> **Set task**: Copy each line in the data that includes the word "More".

Rows from a dataset of clips and code:
***

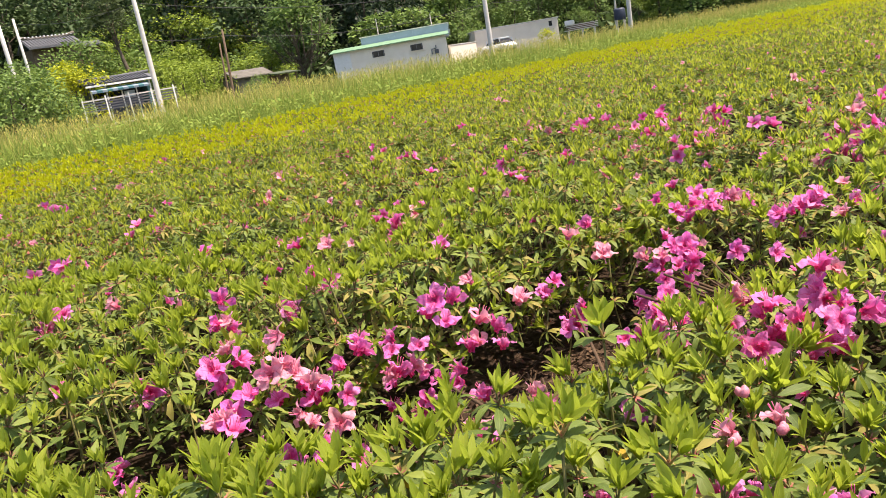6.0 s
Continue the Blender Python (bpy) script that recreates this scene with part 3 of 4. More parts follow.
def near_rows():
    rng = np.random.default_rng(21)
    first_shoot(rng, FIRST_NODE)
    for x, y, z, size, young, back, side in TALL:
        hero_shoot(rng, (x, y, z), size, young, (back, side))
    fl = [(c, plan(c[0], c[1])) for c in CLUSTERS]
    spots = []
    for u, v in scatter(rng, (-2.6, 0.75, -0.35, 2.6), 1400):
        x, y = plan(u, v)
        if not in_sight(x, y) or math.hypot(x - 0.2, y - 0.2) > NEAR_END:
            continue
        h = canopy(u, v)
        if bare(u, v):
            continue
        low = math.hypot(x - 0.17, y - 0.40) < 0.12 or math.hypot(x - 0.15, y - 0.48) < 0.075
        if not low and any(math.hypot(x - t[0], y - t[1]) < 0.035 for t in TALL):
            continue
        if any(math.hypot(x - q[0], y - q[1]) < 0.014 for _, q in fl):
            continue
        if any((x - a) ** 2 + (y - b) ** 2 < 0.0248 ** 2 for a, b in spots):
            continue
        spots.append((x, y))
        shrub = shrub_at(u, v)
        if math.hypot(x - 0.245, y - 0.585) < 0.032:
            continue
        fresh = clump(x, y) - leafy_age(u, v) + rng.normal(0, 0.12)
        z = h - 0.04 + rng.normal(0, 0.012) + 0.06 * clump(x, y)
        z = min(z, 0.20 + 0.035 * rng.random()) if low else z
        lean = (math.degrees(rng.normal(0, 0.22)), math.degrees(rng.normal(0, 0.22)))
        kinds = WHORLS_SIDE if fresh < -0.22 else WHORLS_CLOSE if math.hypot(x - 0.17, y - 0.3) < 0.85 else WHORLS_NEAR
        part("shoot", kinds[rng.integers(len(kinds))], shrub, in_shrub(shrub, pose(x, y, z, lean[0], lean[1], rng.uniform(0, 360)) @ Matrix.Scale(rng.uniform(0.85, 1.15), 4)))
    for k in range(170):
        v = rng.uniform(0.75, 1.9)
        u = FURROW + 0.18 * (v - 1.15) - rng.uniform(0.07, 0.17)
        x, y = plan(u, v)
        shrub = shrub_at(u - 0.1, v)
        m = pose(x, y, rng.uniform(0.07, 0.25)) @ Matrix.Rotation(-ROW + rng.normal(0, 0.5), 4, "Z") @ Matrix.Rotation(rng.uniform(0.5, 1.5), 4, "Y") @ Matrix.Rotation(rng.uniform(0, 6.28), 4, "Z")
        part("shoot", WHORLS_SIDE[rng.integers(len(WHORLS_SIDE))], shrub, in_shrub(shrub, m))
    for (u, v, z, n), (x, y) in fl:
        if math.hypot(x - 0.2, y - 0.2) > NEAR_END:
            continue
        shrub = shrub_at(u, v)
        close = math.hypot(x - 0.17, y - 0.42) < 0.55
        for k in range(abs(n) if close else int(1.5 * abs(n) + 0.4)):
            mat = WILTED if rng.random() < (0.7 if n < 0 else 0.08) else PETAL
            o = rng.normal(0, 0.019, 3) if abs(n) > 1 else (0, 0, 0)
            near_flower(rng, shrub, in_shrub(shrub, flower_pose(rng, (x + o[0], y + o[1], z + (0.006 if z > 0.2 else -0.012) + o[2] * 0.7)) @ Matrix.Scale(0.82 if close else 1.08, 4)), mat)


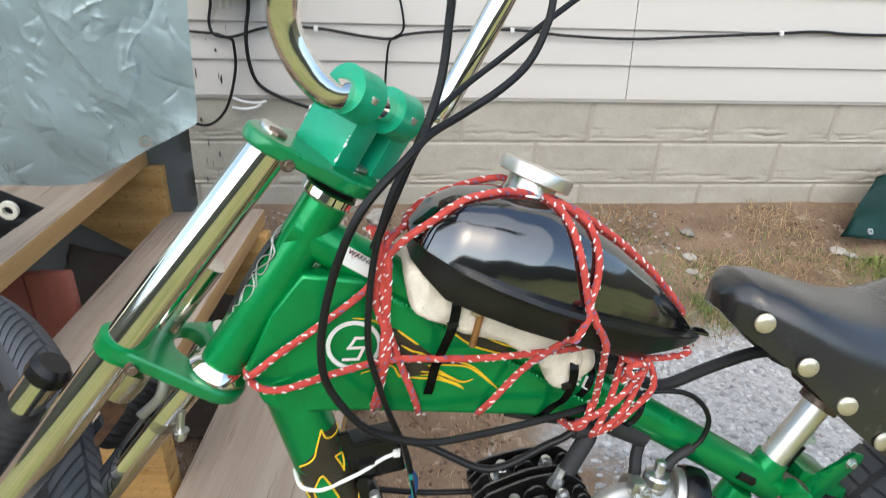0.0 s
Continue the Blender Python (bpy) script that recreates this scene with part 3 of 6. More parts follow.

***

> **Answer below**:
Continue the Blender Python (bpy) script that recreates this scene with part 3 of 4. More parts follow.
Continue the Blender Python (bpy) script that recreates this scene with part 3 of 6. More parts follow.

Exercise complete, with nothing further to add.